5. Toutefois, la France a été plus réactive. Le Président Macron a déclaré : « La France réaffirme son engagement à atteindre, comme ses partenaires, l’objectif de consacrer 2% de son PIB à horizon 2024 » avant d’ajouter «  la cohésion de l’OTAN n’est possible que s’il y a un vrai partage des responsabilités en la matière et sur ce sujet ». De plus, il a déclaré aux journalistes « Le président Trump n’a jamais, à aucun moment, en public ou en privé, menacé de se retirer de l’OTAN ». (Reuters, 12/7/18).A noter que la France dépense actuellement 1.8% de son PIB dans la défense. Mais elle travaille pour se rapprocher des Etats-Unis en espérant que cela lui procurera un rôle international à leurs côtés pour satisfaire leurs sentiments d’amour de la grandeur qui domine les français, toutefois, sans abandonner l’Union Européenne et sa peur du retour en puissance de l’Allemagne.

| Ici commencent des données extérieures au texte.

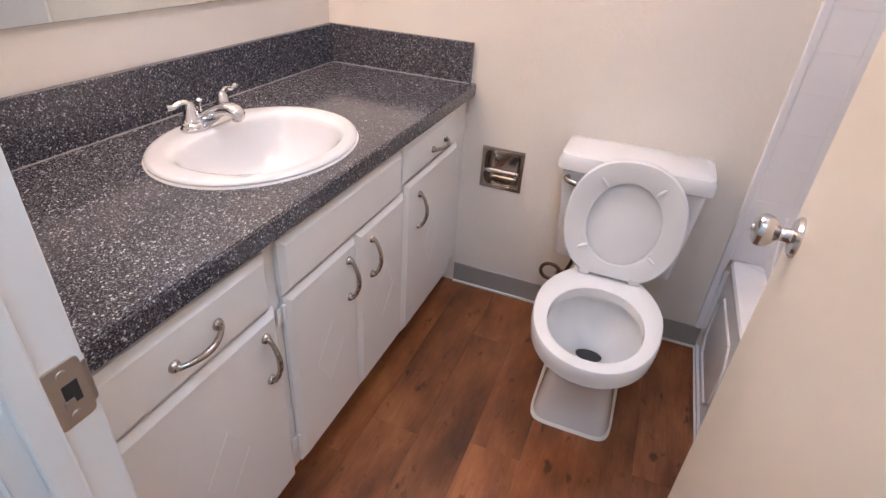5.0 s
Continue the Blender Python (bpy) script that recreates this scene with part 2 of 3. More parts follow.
solid("wall_hall_west", b, HALLWALL, "white painted hallway face of the partition wall", "wall", "structure")
b = box(HE, HE + T, HS, HN + 0.6, 0, H)
solid("wall_hall_east", b, HALLWALL, "white painted plain hallway wall", "wall", "structure")
solid("wall_hall_south", box(W, HE + T, HS - T, HS, 0, H), HALLWALL, "white painted wall at the hallway's end", "wall", "structure")
solid("wall_hall_north", box(W, HE + T, HN + 0.5, HN + 0.6, 0, H), HALLWALL, "white painted wall behind the linen closet", "wall", "structure")
solid("ceiling", box(-T, HE + T, HS - T, L + T + 0.2, H, H + 0.08), CEIL, "white textured ceiling", "ceiling", "structure")
b = box(-T, HE + T, -T, L + T, -0.08, -0.004)
box(W, HE + T, HS - T, -T, -0.08, -0.004, bm=b)
floor = solid("floor", b, SUBFLOOR, "red-brown wood-look plank floor", "floor", "structure")
solid("ground", box(-40, 40, -40, 40, -0.14, -0.10), SUBFLOOR, "plain dark ground outside", "ground", "structure")

# doorway lining: jambs with stops, head, casings
frame_ob = thing("door_frame", (W, OP0, 0), "white gloss painted wooden door frame with stops", "door frame", kind="structure")
JX0, JX1 = W - 0.004, HX + 0.010


def jamb(name, y0, y1, stop0, stop1):
    j = part(name, box(JX0 - 0.008 if y0 < 1 else JX0 - 0.040, JX1, y0, y1, 0, OPZ + J, 0.002), TRIM, frame_ob)
    sx = W + 0.027 if y0 < 1 else W + 0.010
    part("door_stop", box(sx, sx + 0.025, stop0, stop1, 0, OPZ, 0.003), TRIM, j)
    return j


latch_jamb = jamb("jamb", OP0 - J, OP0, OP0, OP0 + 0.010)
hinge_jamb = jamb("jamb", OP1, OP1 + J, OP1 - 0.010, OP1)
head = part("head", box(JX0, JX1, OP0, OP1, OPZ, OPZ + J, 0.002), TRIM, frame_ob)
part("door_stop", box(W + 0.010, W + 0.035, OP0, OP1, OPZ - 0.010, OPZ, 0.003), TRIM, head)


def casing_profile(x, side):
    """(offset from the opening, thickness) pairs of a moulded casing."""
    prof = [(0.004, 0.0), (0.004, 0.009), (0.007, 0.0115)]
    for k in range(4):
        o = 0.009 + 0.0115 * k
        prof += [(o, 0.0106), (o + 0.0025, 0.0116), (o + 0.0055, 0.0120), (o + 0.0090, 0.0114)]
    prof += [(0.0555, 0.0095), (0.058, 0.006), (0.058, 0.0)]
    return [(o, x + side * t) for o, t in prof]


def casing(x, side, mat):
    for sgn, y in ((-1, OP0), (1, OP1)):
        rings = [[Vector((px, y + sgn * o, z)) for o, px in casing_profile(x, side)] for z in (0, OPZ + 0.06)]
        part("casing", loft(rings), mat, frame_ob)
    rings = [[Vector((px, y, OPZ + o)) for o, px in casing_profile(x, side)] for y in (OP0 - 0.003, OP1 + 0.003)]
    part("casing", loft(rings), mat, frame_ob)


casing(HX + 0.004, 1, TRIM)


def base(name, x0, x1, y0, y1, nx, ny, h=0.088):
    """Vinyl cove base with a white caulk line at its foot."""
    bb = solid(name, box(x0, x1, y0, y1, 0, h, 0.002), VINYL, "taupe grey vinyl cove base with white caulk line", "baseboard", "structure")
    part("caulk_line", box(min(x0, x0 + nx * 0.006), max(x1, x1 + nx * 0.006), min(y0, y0 + ny * 0.006), max(y1, y1 + ny * 0.006), 0, 0.009, 0.003), WHITECAULK, bb)


base("baseboard", 0.0, 0.006, 0.535, 1.468, 1, 0)
base("baseboard", HX + 0.004, HX + 0.010, OP1 + 0.062, HN - 0.012, 1, 0, 0.108)
base("baseboard", HX + 0.004, HX + 0.010, HS, OP0 - 0.062, 1, 0, 0.108)
base("baseboard", HX + 0.012, HE - 0.01, HN - 0.008, HN - 0.002, 0, -1, 0.108)
base("baseboard", HE - 0.006, HE, HS, HN - 0.012, -1, 0, 0.108)

# ---- bathroom door, standing open ----
DW, DT, DH = 0.690, 0.037, 2.005
door = thing("door_1", (0, 0, 0), "cream painted flush door standing wide open inward", "door", kind="structure")
slab = part("door_slab", box(-DW, 0, 0, DT, 0.012, 0.012 + DH, 0.002), DOORPAINT, door)
KN = (-DW + 0.062, 0, 0.866)


def knob(side):
    y = 0 if side < 0 else DT
    k = part("door_knob", lathe([(0.001, 0), (0.033, 0), (0.033, 0.003), (0.029, 0.008), (0.014, 0.010), (0.011, 0.014), (0.011, 0.026), (0.016, 0.031), (0.025, 0.040), (0.027, 0.050), (0.025, 0.058), (0.018, 0.062), (0.001, 0.063)], (KN[0], y, KN[2]), (0, side, 0), 36), SATIN, door, "satin chrome round knob", True)
    part("lock_button", lathe([(0.001, 0), (0.006, 0), (0.005, 0.004), (0.001, 0.005)], (KN[0], y + side * 0.062, KN[2]), (0, side, 0), 14), STEEL, k, "", True)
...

La France travaille parfois en faveur de l’Union Européenne, comme c’était le cas notamment au sommet du G7 au Canada ou dans la guerre économique avec Trump, ou encore lors de la maintenance de l’accord nucléaire avec l’Iran malgré le retrait américain. Et parfois, elle tend plutôt à soutenir les Etats-Unis comme cela a été le cas lors du sommet de Bruxelles.

 

6. Trump a montré que les Etats-Unis étaient prêts à délaisser l’OTAN. Cette menace persiste bien qu’il ne l’ait pas encore fait. Il a déclaré la guerre à ses amis et ennemis. Ceci est une nouvelle direction dans la politique américaine dirigée par son insouciant président, et il est prêt à quitter d’autres alliances. Nous avions dit dans un précédent question/réponse du 16/6/18 « Tout ceci montre que le dossier de la guerre économique est très important pour les Etats-Unis, car ils continuent de souffrir des répercussions de la crise financière de 2008 avec des dettes qui atteignent plus de 20 trillions de dollars. Le président Trump qui possède une mentalité d’homme d’affaire travaille pour sauver l’économie des Etats-Unis, mettant en avant le slogan de « l’Amérique avant tout», ce qui menace de désintégrer les institutions internationales qui ont longtemps été utilisées par les Etats-Unis pour imposer leur influence au niveau mondial. Ce qui signifie la désintégration de l’ordre mondial et l’émergence d’une situation internationale nouvelle où les Etats-Unis ne sacrifient plus pour rester le leader mondial avec l’aide des autres pays envers lesquels ils font preuve d’indulgence notamment en tolérant des balances commerciales en leur faveur, mais dans lequel les Etats-Unis ne se préoccupent que de sa propre souveraineté et du profit commercial, sans plus avoir recours à l’aide des alliés pour les garder sous leur emprise et les faire marcher derrière eux.

 

7. Et donc la guerre entre les alliés est en train de faire rage. Ceci annonce la désintégration de leur alliance et l’apparition des guerres économiques et politiques entre eux. S’ils ne craignaient pas l’utilisation de l’arme nucléaire, une troisième guerre mondiale aurait éclaté le long des fronts des deux précédentes guerres. Ces alliés sont la source du mal dans le monde, par leur adoption de la malsaine idéologie capitaliste, qui fait du bénéfice le critère de leurs actions, et de la valeur matérielle, la seule valeur qui prévaut dans la société. Le monde est tombé dans le plus grand besoin de l’apparition de l’Etat du bien, le Califat Bien Guidé, sur la méthode prophétique qui propagera les valeurs spirituelles, morales et humaines et ne se contentera pas d’accomplir la valeur matérielle. Et Allah a des adorateurs sincères qui sont honnêtes envers le Prophète SAAWS – et nous n’innocentons personne devant Allah – qui travaillent jour et nuit afin d’achever ce grand bien. Leur langue est mouillée par le rappel d’Allah, et leurs membres sont préoccupées par la Da’wa à Allah et leur cœur est fermement convaincu de la victoire d’Allah.

 

Nous secourrons, certes, Nos Messagers, et ceux qui croient, dans la vie présente tout comme au jour où les témoins [les Anges gardiens] se dresseront (le jour du Jugement).